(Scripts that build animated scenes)
[START]
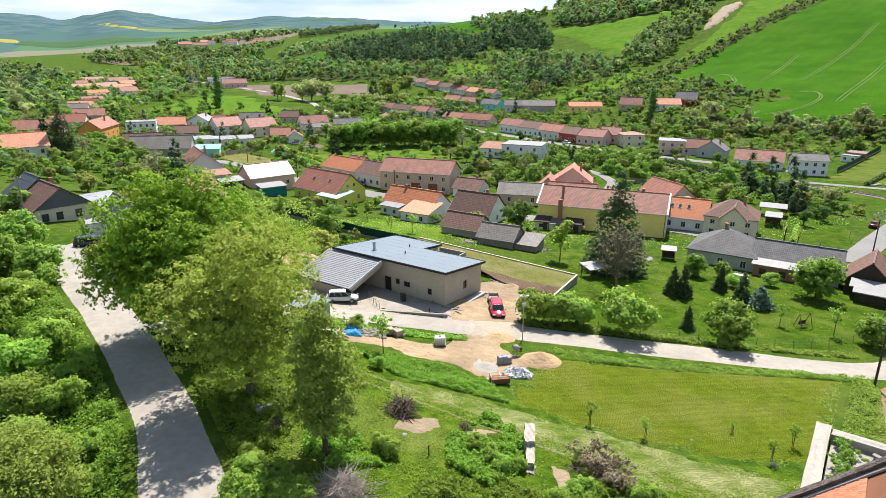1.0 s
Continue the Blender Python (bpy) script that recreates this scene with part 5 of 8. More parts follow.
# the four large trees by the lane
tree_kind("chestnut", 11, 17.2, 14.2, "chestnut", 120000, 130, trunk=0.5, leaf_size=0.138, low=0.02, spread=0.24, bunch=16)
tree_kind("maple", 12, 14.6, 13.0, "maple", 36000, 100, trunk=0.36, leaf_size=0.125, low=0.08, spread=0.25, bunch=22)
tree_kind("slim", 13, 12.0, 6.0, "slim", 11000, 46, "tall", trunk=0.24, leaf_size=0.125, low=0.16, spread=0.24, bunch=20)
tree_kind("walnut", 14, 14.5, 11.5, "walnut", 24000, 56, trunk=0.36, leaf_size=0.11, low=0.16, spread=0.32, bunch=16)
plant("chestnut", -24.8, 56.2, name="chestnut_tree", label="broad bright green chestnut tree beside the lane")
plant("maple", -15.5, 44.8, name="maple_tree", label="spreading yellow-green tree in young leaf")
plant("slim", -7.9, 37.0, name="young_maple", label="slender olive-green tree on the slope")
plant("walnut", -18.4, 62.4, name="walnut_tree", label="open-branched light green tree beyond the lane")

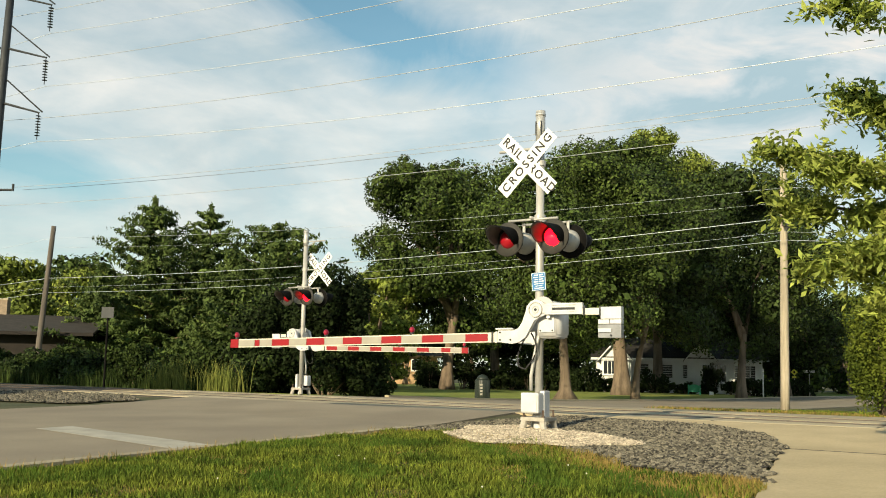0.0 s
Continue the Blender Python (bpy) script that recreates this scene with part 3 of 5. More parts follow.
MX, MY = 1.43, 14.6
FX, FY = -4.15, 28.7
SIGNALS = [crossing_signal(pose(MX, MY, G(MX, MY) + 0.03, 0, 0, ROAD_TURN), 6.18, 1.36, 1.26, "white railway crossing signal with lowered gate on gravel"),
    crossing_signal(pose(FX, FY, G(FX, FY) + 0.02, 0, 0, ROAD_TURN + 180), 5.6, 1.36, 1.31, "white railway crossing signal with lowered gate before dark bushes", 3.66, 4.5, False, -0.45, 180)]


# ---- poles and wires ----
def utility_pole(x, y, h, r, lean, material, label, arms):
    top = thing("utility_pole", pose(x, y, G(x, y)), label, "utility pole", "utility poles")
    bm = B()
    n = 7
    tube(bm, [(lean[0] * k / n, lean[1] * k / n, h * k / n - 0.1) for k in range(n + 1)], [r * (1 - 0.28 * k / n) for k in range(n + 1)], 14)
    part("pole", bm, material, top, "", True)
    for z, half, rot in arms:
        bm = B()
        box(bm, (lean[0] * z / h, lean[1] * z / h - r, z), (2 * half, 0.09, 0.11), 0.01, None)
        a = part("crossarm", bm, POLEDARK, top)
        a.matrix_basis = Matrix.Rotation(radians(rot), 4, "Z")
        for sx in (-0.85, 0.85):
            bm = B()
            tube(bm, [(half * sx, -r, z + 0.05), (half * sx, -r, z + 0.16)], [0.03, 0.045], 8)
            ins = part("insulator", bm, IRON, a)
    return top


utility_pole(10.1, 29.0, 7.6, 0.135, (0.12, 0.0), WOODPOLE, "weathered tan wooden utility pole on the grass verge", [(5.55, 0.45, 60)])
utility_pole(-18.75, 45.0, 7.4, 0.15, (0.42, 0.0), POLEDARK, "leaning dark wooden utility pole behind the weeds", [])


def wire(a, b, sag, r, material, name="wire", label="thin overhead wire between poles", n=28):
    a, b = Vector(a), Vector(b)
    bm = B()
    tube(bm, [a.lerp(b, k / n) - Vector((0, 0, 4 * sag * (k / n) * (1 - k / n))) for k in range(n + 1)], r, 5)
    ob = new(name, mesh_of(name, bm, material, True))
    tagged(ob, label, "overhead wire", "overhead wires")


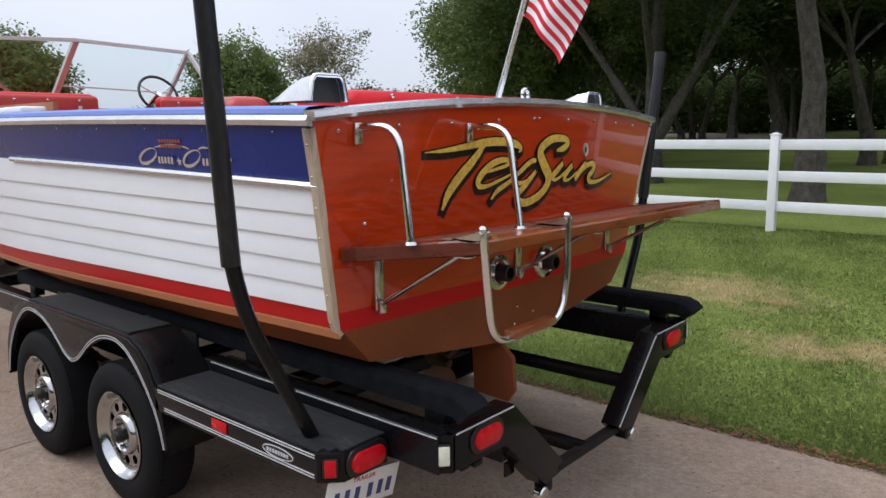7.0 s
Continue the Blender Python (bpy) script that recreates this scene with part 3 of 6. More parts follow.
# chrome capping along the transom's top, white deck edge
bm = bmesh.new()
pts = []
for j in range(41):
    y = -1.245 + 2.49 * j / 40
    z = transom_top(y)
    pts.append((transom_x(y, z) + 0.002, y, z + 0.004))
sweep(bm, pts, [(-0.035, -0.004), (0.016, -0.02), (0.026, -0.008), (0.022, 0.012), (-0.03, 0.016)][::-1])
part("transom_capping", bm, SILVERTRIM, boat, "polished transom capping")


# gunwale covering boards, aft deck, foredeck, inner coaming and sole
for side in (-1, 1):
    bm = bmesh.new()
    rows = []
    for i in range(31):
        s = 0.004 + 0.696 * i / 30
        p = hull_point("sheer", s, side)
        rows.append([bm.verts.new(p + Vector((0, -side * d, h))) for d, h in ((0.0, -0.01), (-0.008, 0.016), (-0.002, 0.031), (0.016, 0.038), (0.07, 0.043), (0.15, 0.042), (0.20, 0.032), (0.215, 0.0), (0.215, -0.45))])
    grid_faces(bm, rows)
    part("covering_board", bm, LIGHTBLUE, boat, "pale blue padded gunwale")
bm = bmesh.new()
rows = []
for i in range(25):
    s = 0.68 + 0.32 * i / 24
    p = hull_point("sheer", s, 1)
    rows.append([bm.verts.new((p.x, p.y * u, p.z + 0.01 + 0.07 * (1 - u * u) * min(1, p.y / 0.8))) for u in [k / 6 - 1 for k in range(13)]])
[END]
- **Directive**
Skipping the pictures, transcribe each line above exactly as it appears.

- **Exercise result**
1.0 s
Continue the Blender Python (bpy) script that recreates this scene with part 5 of 8. More parts follow.
# the four large trees by the lane
tree_kind("chestnut", 11, 17.2, 14.2, "chestnut", 120000, 130, trunk=0.5, leaf_size=0.138, low=0.02, spread=0.24, bunch=16)
tree_kind("maple", 12, 14.6, 13.0, "maple", 36000, 100, trunk=0.36, leaf_size=0.125, low=0.08, spread=0.25, bunch=22)
tree_kind("slim", 13, 12.0, 6.0, "slim", 11000, 46, "tall", trunk=0.24, leaf_size=0.125, low=0.16, spread=0.24, bunch=20)
tree_kind("walnut", 14, 14.5, 11.5, "walnut", 24000, 56, trunk=0.36, leaf_size=0.11, low=0.16, spread=0.32, bunch=16)
plant("chestnut", -24.8, 56.2, name="chestnut_tree", label="broad bright green chestnut tree beside the lane")
plant("maple", -15.5, 44.8, name="maple_tree", label="spreading yellow-green tree in young leaf")
plant("slim", -7.9, 37.0, name="young_maple", label="slender olive-green tree on the slope")
plant("walnut", -18.4, 62.4, name="walnut_tree", label="open-branched light green tree beyond the lane")

0.0 s
Continue the Blender Python (bpy) script that recreates this scene with part 3 of 5. More parts follow.
MX, MY = 1.43, 14.6
FX, FY = -4.15, 28.7
SIGNALS = [crossing_signal(pose(MX, MY, G(MX, MY) + 0.03, 0, 0, ROAD_TURN), 6.18, 1.36, 1.26, "white railway crossing signal with lowered gate on gravel"),
    crossing_signal(pose(FX, FY, G(FX, FY) + 0.02, 0, 0, ROAD_TURN + 180), 5.6, 1.36, 1.31, "white railway crossing signal with lowered gate before dark bushes", 3.66, 4.5, False, -0.45, 180)]


# ---- poles and wires ----
def utility_pole(x, y, h, r, lean, material, label, arms):
    top = thing("utility_pole", pose(x, y, G(x, y)), label, "utility pole", "utility poles")
    bm = B()
    n = 7
    tube(bm, [(lean[0] * k / n, lean[1] * k / n, h * k / n - 0.1) for k in range(n + 1)], [r * (1 - 0.28 * k / n) for k in range(n + 1)], 14)
    part("pole", bm, material, top, "", True)
    for z, half, rot in arms:
        bm = B()
        box(bm, (lean[0] * z / h, lean[1] * z / h - r, z), (2 * half, 0.09, 0.11), 0.01, None)
        a = part("crossarm", bm, POLEDARK, top)
        a.matrix_basis = Matrix.Rotation(radians(rot), 4, "Z")
        for sx in (-0.85, 0.85):
            bm = B()
            tube(bm, [(half * sx, -r, z + 0.05), (half * sx, -r, z + 0.16)], [0.03, 0.045], 8)
            ins = part("insulator", bm, IRON, a)
    return top


utility_pole(10.1, 29.0, 7.6, 0.135, (0.12, 0.0), WOODPOLE, "weathered tan wooden utility pole on the grass verge", [(5.55, 0.45, 60)])
utility_pole(-18.75, 45.0, 7.4, 0.15, (0.42, 0.0), POLEDARK, "leaning dark wooden utility pole behind the weeds", [])


def wire(a, b, sag, r, material, name="wire", label="thin overhead wire between poles", n=28):
    a, b = Vector(a), Vector(b)
    bm = B()
    tube(bm, [a.lerp(b, k / n) - Vector((0, 0, 4 * sag * (k / n) * (1 - k / n))) for k in range(n + 1)], r, 5)
    ob = new(name, mesh_of(name, bm, material, True))
    tagged(ob, label, "overhead wire", "overhead wires")


7.0 s
Continue the Blender Python (bpy) script that recreates this scene with part 3 of 6. More parts follow.
# chrome capping along the transom's top, white deck edge
bm = bmesh.new()
pts = []
for j in range(41):
    y = -1.245 + 2.49 * j / 40
    z = transom_top(y)
    pts.append((transom_x(y, z) + 0.002, y, z + 0.004))
sweep(bm, pts, [(-0.035, -0.004), (0.016, -0.02), (0.026, -0.008), (0.022, 0.012), (-0.03, 0.016)][::-1])
part("transom_capping", bm, SILVERTRIM, boat, "polished transom capping")


# gunwale covering boards, aft deck, foredeck, inner coaming and sole
for side in (-1, 1):
    bm = bmesh.new()
    rows = []
    for i in range(31):
        s = 0.004 + 0.696 * i / 30
        p = hull_point("sheer", s, side)
        rows.append([bm.verts.new(p + Vector((0, -side * d, h))) for d, h in ((0.0, -0.01), (-0.008, 0.016), (-0.002, 0.031), (0.016, 0.038), (0.07, 0.043), (0.15, 0.042), (0.20, 0.032), (0.215, 0.0), (0.215, -0.45))])
    grid_faces(bm, rows)
    part("covering_board", bm, LIGHTBLUE, boat, "pale blue padded gunwale")
bm = bmesh.new()
rows = []
for i in range(25):
    s = 0.68 + 0.32 * i / 24
    p = hull_point("sheer", s, 1)
    rows.append([bm.verts.new((p.x, p.y * u, p.z + 0.01 + 0.07 * (1 - u * u) * min(1, p.y / 0.8))) for u in [k / 6 - 1 for k in range(13)]])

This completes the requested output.